**Your goal**
Repeat, exactly, the run of lines that opens with the line containing "Continue the Blender" and closes with the line containing "1), GREYPAINT, up)", and leave all other lines out.

**Data lines**
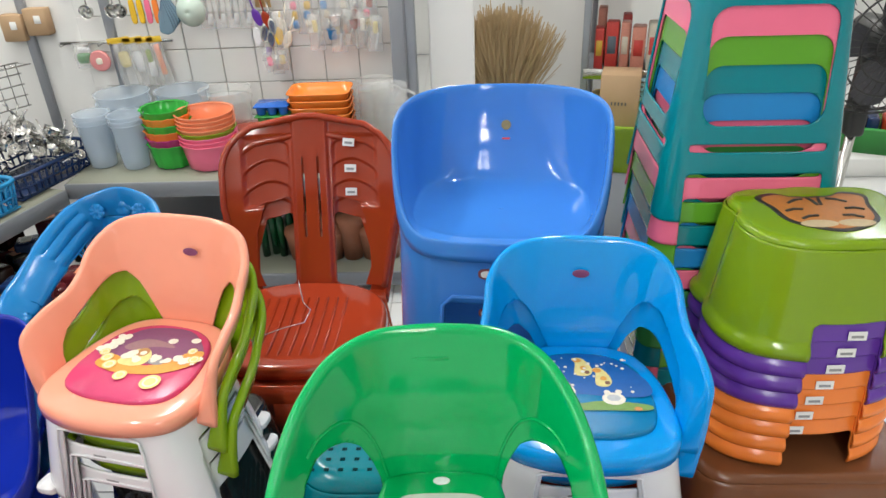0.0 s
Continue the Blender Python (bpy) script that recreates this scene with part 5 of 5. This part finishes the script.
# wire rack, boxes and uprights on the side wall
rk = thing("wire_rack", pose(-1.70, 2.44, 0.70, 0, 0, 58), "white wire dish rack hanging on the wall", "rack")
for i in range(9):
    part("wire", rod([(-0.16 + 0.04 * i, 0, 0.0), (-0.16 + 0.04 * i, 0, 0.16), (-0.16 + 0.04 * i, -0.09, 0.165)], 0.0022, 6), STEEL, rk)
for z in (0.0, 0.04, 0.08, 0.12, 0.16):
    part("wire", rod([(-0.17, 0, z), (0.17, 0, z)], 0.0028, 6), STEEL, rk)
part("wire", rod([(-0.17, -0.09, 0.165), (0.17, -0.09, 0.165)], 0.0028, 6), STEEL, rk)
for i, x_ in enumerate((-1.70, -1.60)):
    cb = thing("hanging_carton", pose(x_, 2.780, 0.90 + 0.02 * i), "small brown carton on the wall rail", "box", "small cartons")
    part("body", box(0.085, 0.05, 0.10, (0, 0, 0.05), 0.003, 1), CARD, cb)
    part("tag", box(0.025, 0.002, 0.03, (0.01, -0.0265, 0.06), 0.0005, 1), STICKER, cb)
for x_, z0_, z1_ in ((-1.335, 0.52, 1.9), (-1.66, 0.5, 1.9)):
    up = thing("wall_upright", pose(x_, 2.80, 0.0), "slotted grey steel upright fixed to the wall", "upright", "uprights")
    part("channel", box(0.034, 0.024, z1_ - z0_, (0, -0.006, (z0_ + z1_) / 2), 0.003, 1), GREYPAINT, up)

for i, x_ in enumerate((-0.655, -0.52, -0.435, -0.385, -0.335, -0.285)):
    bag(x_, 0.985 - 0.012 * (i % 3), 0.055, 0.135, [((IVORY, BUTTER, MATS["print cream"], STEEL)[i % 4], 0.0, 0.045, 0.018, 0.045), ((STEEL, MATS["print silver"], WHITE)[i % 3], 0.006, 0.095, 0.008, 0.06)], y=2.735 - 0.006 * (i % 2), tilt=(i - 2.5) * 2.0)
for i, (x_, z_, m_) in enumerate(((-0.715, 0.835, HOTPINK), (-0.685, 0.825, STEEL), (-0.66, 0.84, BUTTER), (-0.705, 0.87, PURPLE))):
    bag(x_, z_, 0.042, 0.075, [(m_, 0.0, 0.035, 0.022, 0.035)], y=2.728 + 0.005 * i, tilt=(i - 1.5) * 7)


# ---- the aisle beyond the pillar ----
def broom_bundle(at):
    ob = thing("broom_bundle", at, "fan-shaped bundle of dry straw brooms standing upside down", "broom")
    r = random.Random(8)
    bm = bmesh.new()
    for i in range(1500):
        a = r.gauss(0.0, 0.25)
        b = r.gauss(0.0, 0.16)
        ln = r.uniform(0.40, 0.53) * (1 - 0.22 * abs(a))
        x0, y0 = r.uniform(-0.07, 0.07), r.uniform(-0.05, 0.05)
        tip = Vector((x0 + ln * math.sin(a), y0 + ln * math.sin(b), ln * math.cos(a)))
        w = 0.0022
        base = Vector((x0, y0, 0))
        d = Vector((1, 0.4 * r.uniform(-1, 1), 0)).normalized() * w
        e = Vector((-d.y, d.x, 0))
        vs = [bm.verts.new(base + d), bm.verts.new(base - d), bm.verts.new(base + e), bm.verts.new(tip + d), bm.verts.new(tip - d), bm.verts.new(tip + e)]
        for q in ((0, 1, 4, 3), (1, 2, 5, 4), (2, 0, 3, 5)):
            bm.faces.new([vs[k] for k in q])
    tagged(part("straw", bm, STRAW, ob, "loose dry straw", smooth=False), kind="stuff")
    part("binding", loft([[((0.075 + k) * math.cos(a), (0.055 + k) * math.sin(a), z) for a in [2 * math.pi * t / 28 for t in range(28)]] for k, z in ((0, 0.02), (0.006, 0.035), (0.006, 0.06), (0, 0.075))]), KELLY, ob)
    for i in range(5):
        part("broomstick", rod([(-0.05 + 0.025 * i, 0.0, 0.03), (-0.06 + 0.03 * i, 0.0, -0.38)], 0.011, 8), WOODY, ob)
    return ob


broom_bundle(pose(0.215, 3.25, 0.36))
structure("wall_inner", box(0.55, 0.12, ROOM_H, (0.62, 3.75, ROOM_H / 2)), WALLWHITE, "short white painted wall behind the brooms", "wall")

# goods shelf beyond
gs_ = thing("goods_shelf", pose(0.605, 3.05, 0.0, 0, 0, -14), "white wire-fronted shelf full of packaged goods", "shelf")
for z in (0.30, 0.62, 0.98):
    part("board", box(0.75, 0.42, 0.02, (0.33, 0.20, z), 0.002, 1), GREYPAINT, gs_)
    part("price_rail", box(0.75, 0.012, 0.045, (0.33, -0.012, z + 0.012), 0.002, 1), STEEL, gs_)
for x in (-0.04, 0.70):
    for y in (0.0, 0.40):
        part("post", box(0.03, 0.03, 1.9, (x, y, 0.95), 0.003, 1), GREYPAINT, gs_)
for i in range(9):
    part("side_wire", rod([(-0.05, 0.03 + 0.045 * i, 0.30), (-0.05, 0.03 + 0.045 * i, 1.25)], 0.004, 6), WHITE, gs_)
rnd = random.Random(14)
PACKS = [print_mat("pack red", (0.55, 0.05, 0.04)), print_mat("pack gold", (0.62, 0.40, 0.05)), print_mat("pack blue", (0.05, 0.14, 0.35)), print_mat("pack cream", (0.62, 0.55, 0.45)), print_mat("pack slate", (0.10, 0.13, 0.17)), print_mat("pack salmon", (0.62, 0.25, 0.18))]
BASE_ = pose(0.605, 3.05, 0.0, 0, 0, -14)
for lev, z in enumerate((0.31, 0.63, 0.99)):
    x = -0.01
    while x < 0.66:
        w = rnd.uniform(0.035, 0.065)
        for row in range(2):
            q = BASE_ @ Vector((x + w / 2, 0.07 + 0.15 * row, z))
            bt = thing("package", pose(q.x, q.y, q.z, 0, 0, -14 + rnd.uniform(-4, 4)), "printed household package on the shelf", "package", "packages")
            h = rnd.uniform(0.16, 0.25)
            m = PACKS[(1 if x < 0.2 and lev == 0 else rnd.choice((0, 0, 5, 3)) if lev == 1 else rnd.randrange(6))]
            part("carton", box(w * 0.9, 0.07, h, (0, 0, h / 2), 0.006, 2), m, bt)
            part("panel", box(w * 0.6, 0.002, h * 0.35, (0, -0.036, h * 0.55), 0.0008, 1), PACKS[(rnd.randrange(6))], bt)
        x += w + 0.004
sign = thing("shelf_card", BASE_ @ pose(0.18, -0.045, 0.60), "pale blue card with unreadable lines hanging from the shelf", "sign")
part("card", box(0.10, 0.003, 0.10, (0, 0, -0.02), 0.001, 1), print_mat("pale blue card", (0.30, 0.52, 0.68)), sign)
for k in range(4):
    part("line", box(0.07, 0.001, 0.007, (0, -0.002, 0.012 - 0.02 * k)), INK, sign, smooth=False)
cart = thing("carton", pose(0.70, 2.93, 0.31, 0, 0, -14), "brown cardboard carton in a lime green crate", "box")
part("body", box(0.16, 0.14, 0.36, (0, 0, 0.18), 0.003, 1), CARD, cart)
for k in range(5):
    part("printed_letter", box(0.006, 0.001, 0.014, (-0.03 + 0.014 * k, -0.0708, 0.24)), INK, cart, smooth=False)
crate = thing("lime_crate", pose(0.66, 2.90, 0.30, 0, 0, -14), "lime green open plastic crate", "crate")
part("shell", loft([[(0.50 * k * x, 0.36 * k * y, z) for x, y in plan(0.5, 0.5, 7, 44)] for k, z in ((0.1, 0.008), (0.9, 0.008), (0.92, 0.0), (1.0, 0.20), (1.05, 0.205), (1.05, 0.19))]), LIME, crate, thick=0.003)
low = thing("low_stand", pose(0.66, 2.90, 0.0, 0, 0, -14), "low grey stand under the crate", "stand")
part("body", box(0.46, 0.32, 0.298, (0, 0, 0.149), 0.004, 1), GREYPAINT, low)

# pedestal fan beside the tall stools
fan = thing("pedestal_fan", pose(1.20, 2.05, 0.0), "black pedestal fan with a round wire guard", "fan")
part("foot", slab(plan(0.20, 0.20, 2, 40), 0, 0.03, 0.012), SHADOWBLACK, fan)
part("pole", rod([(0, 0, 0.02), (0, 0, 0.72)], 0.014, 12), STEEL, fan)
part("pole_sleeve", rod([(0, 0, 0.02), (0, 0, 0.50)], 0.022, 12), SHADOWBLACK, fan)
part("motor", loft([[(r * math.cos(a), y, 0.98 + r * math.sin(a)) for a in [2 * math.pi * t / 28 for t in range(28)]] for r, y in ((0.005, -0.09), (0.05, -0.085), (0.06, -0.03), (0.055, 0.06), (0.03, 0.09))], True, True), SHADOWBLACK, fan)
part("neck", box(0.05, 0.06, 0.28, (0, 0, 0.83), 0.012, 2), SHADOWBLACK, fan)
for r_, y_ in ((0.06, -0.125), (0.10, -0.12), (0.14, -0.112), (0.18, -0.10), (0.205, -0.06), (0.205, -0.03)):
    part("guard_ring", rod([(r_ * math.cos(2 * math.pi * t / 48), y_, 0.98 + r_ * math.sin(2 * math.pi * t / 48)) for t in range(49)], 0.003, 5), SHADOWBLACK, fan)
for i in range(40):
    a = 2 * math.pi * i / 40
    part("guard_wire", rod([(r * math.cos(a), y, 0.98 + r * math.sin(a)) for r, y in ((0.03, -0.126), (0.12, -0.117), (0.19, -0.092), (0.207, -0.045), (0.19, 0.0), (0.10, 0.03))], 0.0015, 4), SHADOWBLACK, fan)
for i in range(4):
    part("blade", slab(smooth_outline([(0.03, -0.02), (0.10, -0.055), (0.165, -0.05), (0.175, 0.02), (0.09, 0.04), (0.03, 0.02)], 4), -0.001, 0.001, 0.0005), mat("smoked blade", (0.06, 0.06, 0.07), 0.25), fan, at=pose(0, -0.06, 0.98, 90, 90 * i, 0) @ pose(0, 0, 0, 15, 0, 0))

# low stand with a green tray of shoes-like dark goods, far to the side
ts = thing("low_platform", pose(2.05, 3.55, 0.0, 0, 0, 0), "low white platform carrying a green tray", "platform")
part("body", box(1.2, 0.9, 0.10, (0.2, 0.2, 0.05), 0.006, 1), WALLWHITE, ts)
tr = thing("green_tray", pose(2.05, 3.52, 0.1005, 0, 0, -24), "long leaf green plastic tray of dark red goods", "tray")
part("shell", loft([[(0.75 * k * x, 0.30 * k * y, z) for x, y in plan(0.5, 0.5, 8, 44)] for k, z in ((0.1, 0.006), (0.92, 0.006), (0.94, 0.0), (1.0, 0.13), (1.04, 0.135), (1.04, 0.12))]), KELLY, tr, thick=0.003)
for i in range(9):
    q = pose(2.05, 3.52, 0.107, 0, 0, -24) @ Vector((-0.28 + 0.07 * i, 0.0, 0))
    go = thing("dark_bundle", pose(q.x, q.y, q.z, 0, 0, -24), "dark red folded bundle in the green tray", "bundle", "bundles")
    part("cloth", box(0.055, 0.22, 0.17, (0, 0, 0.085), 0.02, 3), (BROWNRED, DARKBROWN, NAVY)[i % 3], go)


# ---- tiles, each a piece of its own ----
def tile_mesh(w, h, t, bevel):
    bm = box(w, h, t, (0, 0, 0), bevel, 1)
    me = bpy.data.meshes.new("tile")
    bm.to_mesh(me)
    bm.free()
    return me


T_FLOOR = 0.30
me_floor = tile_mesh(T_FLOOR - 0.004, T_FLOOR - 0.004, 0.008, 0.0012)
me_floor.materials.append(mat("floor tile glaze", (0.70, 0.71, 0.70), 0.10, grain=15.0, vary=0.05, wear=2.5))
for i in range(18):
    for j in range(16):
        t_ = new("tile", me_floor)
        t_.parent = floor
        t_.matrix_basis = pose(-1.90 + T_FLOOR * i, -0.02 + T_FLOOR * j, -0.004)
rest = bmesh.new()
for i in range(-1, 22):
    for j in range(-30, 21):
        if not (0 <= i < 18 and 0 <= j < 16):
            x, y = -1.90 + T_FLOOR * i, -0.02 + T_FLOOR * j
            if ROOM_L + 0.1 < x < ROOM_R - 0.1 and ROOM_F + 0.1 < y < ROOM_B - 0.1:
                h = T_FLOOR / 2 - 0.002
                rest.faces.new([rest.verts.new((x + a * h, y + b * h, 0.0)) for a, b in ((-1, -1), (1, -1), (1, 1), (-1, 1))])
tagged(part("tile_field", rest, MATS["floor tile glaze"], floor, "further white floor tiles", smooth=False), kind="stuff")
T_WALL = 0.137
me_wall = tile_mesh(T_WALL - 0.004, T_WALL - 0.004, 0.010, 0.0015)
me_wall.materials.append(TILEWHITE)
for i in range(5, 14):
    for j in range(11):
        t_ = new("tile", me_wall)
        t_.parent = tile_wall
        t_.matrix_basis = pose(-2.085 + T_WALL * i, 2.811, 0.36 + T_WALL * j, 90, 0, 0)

**Task response**
Continue the Blender Python (bpy) script that recreates this scene with part 5 of 5. This part finishes the script.
# wire rack, boxes and uprights on the side wall
rk = thing("wire_rack", pose(-1.70, 2.44, 0.70, 0, 0, 58), "white wire dish rack hanging on the wall", "rack")
for i in range(9):
    part("wire", rod([(-0.16 + 0.04 * i, 0, 0.0), (-0.16 + 0.04 * i, 0, 0.16), (-0.16 + 0.04 * i, -0.09, 0.165)], 0.0022, 6), STEEL, rk)
for z in (0.0, 0.04, 0.08, 0.12, 0.16):
    part("wire", rod([(-0.17, 0, z), (0.17, 0, z)], 0.0028, 6), STEEL, rk)
part("wire", rod([(-0.17, -0.09, 0.165), (0.17, -0.09, 0.165)], 0.0028, 6), STEEL, rk)
for i, x_ in enumerate((-1.70, -1.60)):
    cb = thing("hanging_carton", pose(x_, 2.780, 0.90 + 0.02 * i), "small brown carton on the wall rail", "box", "small cartons")
    part("body", box(0.085, 0.05, 0.10, (0, 0, 0.05), 0.003, 1), CARD, cb)
    part("tag", box(0.025, 0.002, 0.03, (0.01, -0.0265, 0.06), 0.0005, 1), STICKER, cb)
for x_, z0_, z1_ in ((-1.335, 0.52, 1.9), (-1.66, 0.5, 1.9)):
    up = thing("wall_upright", pose(x_, 2.80, 0.0), "slotted grey steel upright fixed to the wall", "upright", "uprights")
    part("channel", box(0.034, 0.024, z1_ - z0_, (0, -0.006, (z0_ + z1_) / 2), 0.003, 1), GREYPAINT, up)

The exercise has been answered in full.